Glinda, love, will you lend me your bubble?
Stuff. There’s stuff I need to do. Lots of stuff. I’ve given up making lists because there’s so much stuff. I only lose them anyway. The only difference now being I don’t know what I’m doing all the time, instead of just most of it. I’m encased in a fuzzy, muffled bubble of wedding planning, occasionally sliding off the pavement, and careering down the road, ricocheting off the ground like a bouncy ball, heading straight into the wedding planning abyss.
When people ask me how it’s all going, I honestly don’t know what to tell them.

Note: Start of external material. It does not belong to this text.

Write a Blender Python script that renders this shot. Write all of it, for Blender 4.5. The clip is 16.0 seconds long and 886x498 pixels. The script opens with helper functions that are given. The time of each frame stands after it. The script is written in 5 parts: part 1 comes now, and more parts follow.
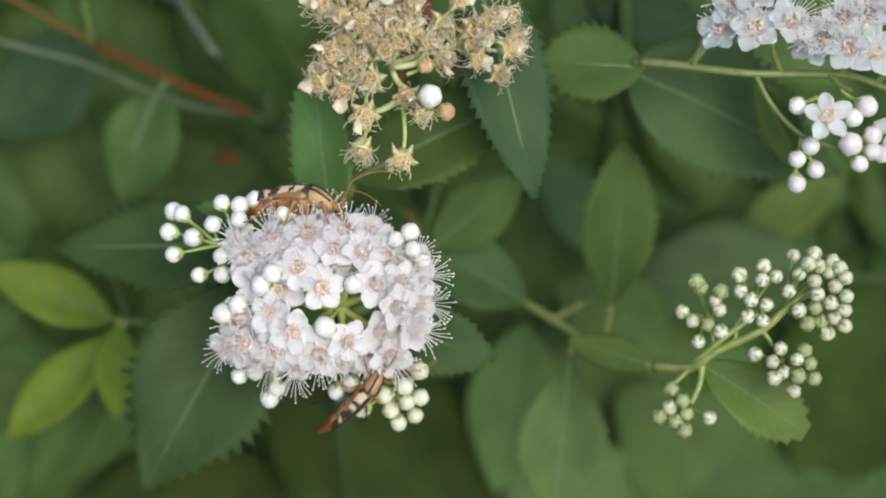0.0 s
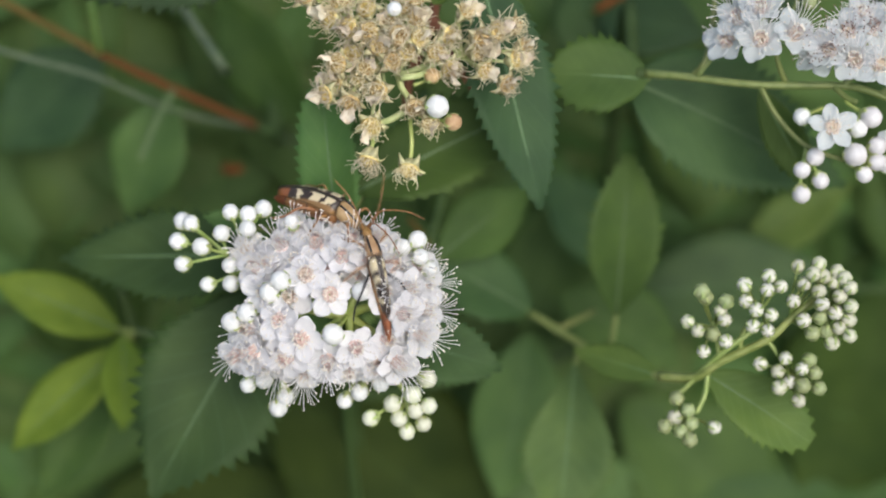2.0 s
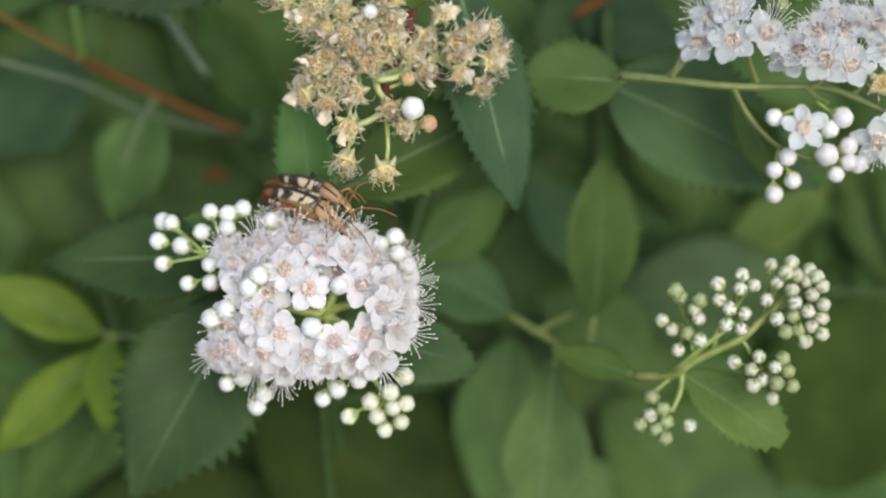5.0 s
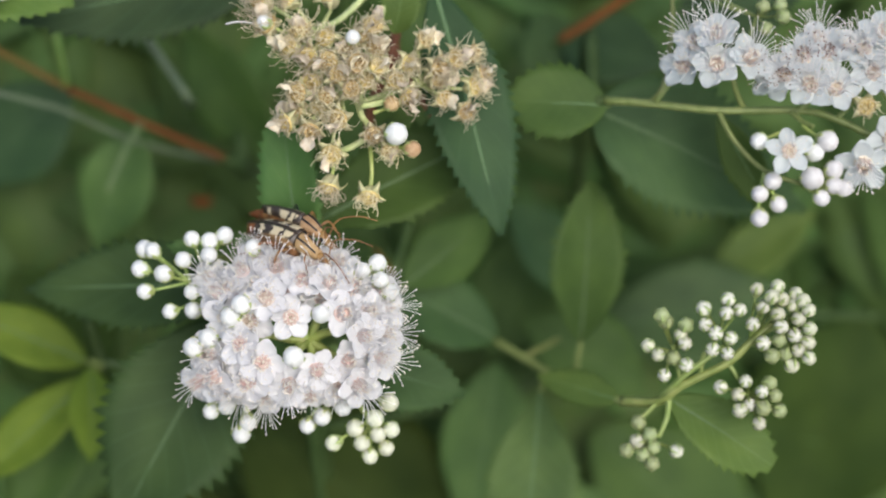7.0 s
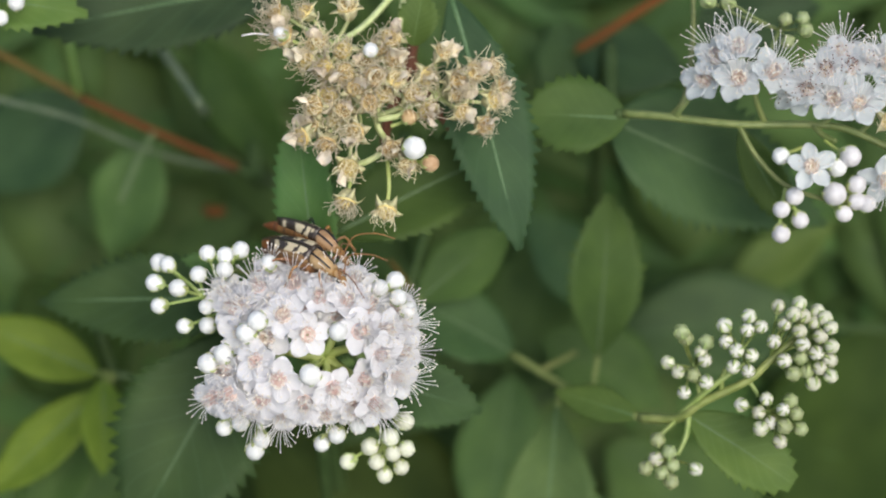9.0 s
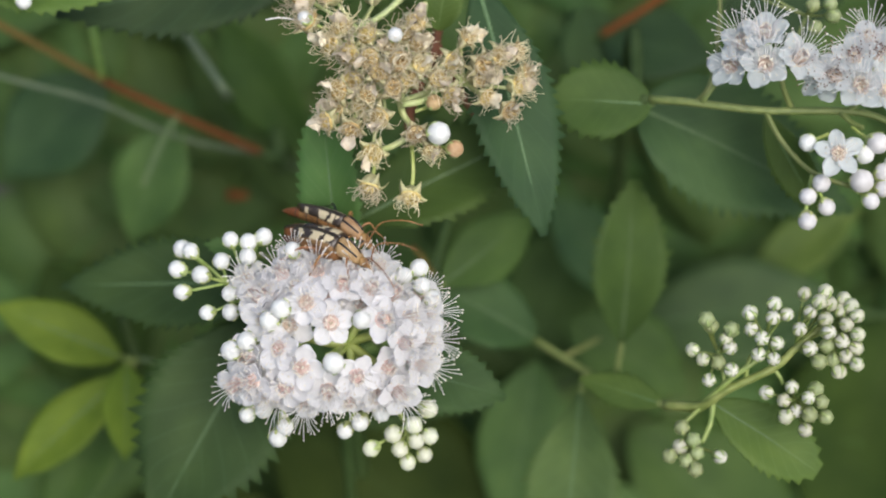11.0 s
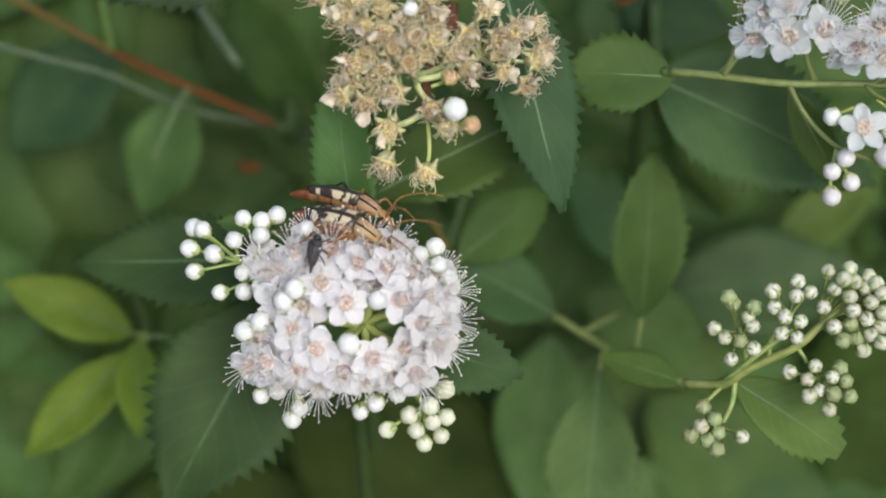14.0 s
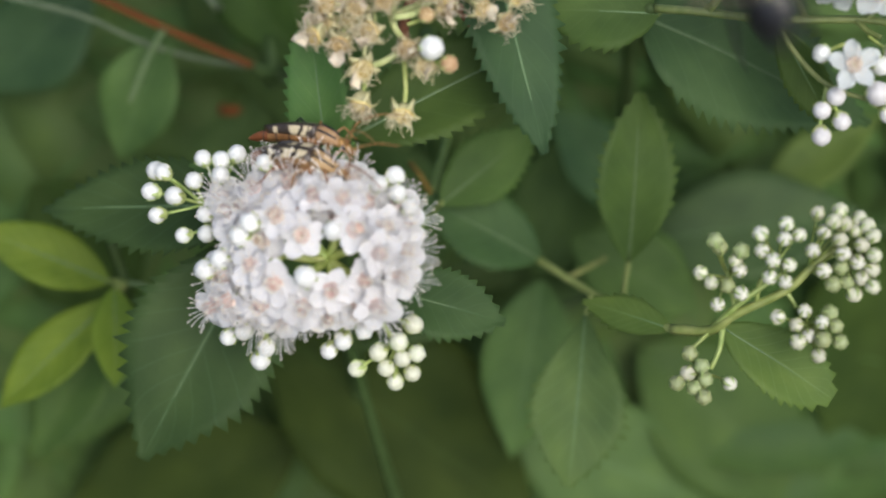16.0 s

It’s not because I’m being rude, it’s because I genuinely can’t remember what stage it’s at (should have kept those lists)*. Definitely should have kept the lists.* “Lots of stuff to do”, I tell them, with nodded head, trying to look nonchalant and calm, not a panicking, blundering wreck.
And so I turn to my email correspondence – a tad haphazard at the best of times. I’m just hoping my trigger-happy propensity to email all and sundry in the wedding world won’t result in twenty make-up artists and a dozen pipers on the day.
Maybe this bubble I write about could function as a weapon of self-preservation, whisking me away at lightning speed when it gets a bit too much and I start annoying people by being myself. It could float into the ether, returning to Scotland at the end of August, so I can step out of it and into my wedding gear. Like Glinda the Good Witch in The Wizard of Oz. Please lend us your bubble, Glinda, love. Although the pink dress may have to go. Now let me just go and put that on my list.